The annual Consumer Electronic Show or CES, is currently under way in the US. CES is where we get a taste of how the world will shape itself in terms of every day stuff. We are talking stuff that people need or perhaps want, depending on where you stand on the economic ladder. I have been keeping up with the barrage of news through my two favorite news sources - engadget and arstechnica - and it is way too much news. This is what geeks like me call a sumptous meal.

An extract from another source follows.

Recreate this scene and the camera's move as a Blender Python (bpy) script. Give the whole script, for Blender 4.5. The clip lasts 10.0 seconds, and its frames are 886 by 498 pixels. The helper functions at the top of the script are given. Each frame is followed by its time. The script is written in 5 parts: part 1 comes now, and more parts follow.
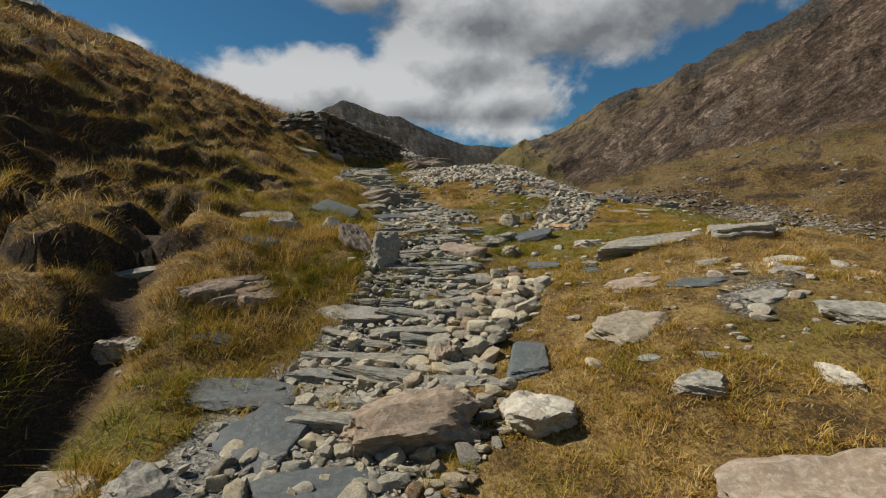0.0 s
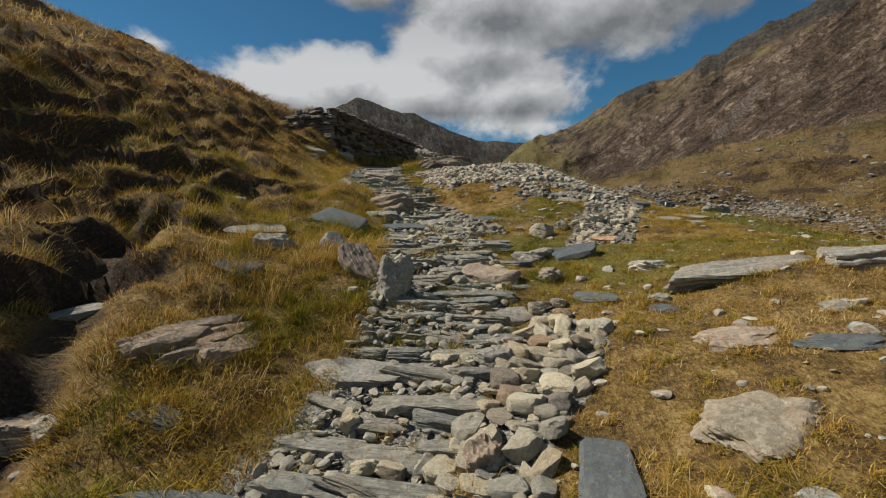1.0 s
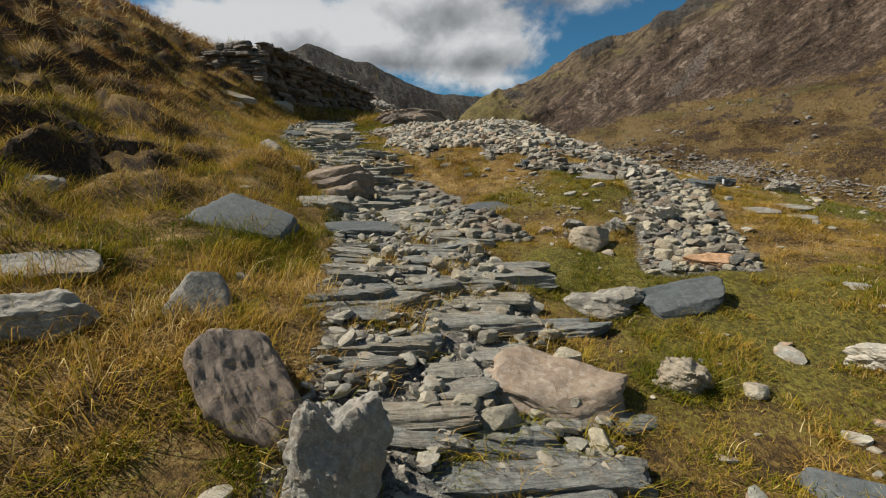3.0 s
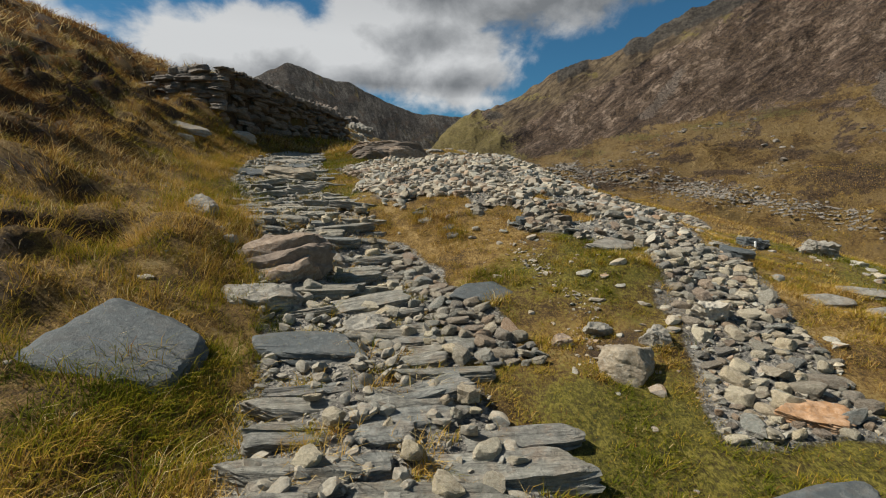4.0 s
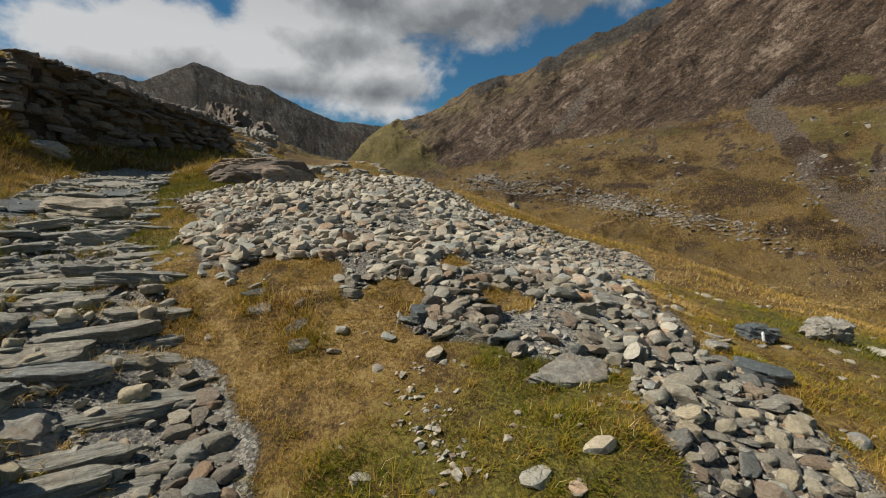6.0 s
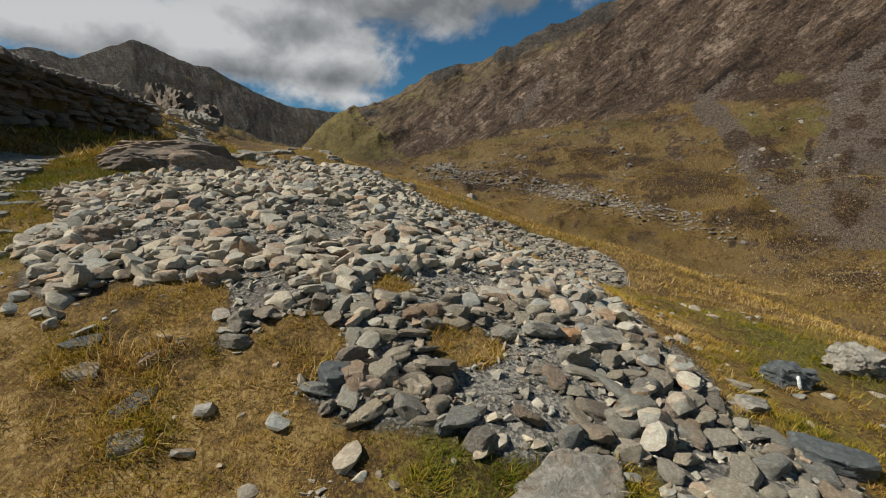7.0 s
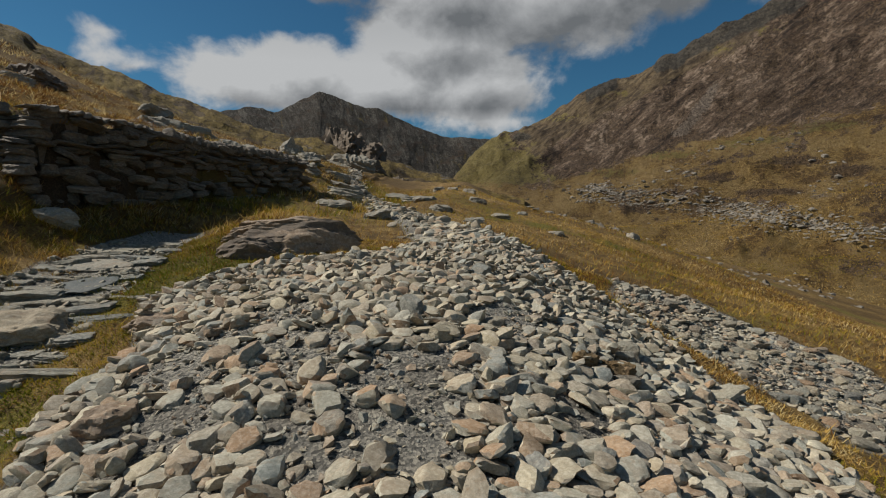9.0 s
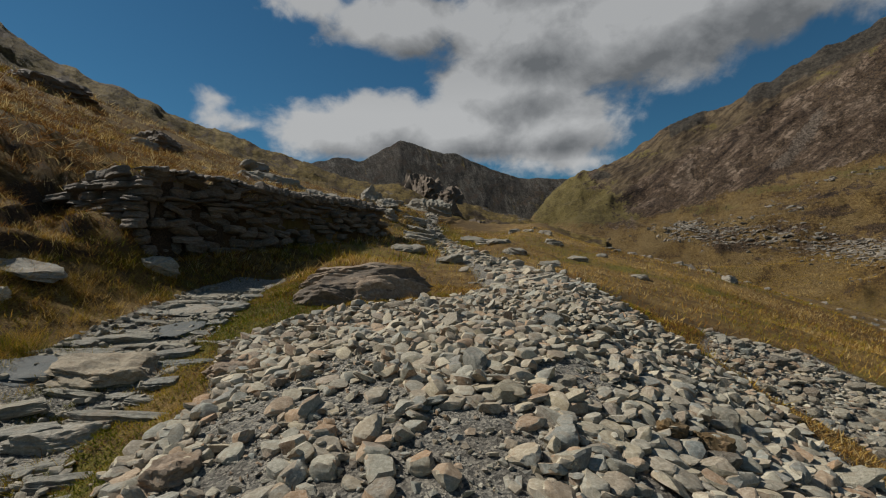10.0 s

As is the trend for the last few years, everyday stuff is becoming smart. Meaning, they are all hooking up to an operating system so that they can talk to the cloud (in the back end) and to an app (in the user end). That is where the topic of this blog comes into picture. The operating system. When Apple released it's smartphone OS, there were two reactions. Some people like Blackberry thought it was joke. Yeah, Blackberry is now pretty much dead. Others like Google woke up. They ran here and there and put together a smartphone OS of their own. Google realized that they are in the 'free stuff' business. Heck, I would say, Google pretty much invented the 'give us your data and we will tell you if you are pregnant' economy.

So, they released Android. The world has not been the same ever since.

Of course, Microsoft did its thing where it acknowledged that it needs to follow the leader. So they tried with windows phone OS. However, poor management of devices and Nokia ensured that Microsoft lost even before it started.

Now, in CES, it is pretty clear that Android is the choice of OS for almost everything. Mobiles and Tablets, they already own it. Then there are laptops running chrome, which are quite alright for essential productivity. Then, android is now powering the televisions (you see how android is slowly but surely conquering the living room, which is where family spend time, and hence, money) and cars are the next logical step. Home appliances will invariably start using android and soon, I guess, everything will run on android.

As a consumer, my concerns are related to the extreme data collection that Google does. Also, you will notice how whenever there is a phone breaking in scenario, you dont really read or hear about how secure Android really is. In fact, Android is open and hence ideal for experimentation. Experimentation also means, there are hundreds of ways to get into stuff. This is pretty much the same scenario with windows on desktops, and hence I wont hold it against android. If something is popular, it is bound to be broken down in so many ways. If you are popular, that is the price you pay for it.

As a developer, I suppose, I will have to get into the android game (I already earn some share of my earnings via android related assignments) a little more deeper than I thought. Popular opinion is that, if you are not in mobile, then you are not going anywhere. More importantly, a myopic attitude (sadly a common feature among tech graduates) is going to be fatal. That means, if anything, I will have to double down on my android skills because that is where the market is heading.

Android will be everywhere, and there is no escaping. If we (developers) dont prepare ourselves for it...things could get pretty ugly, very fast.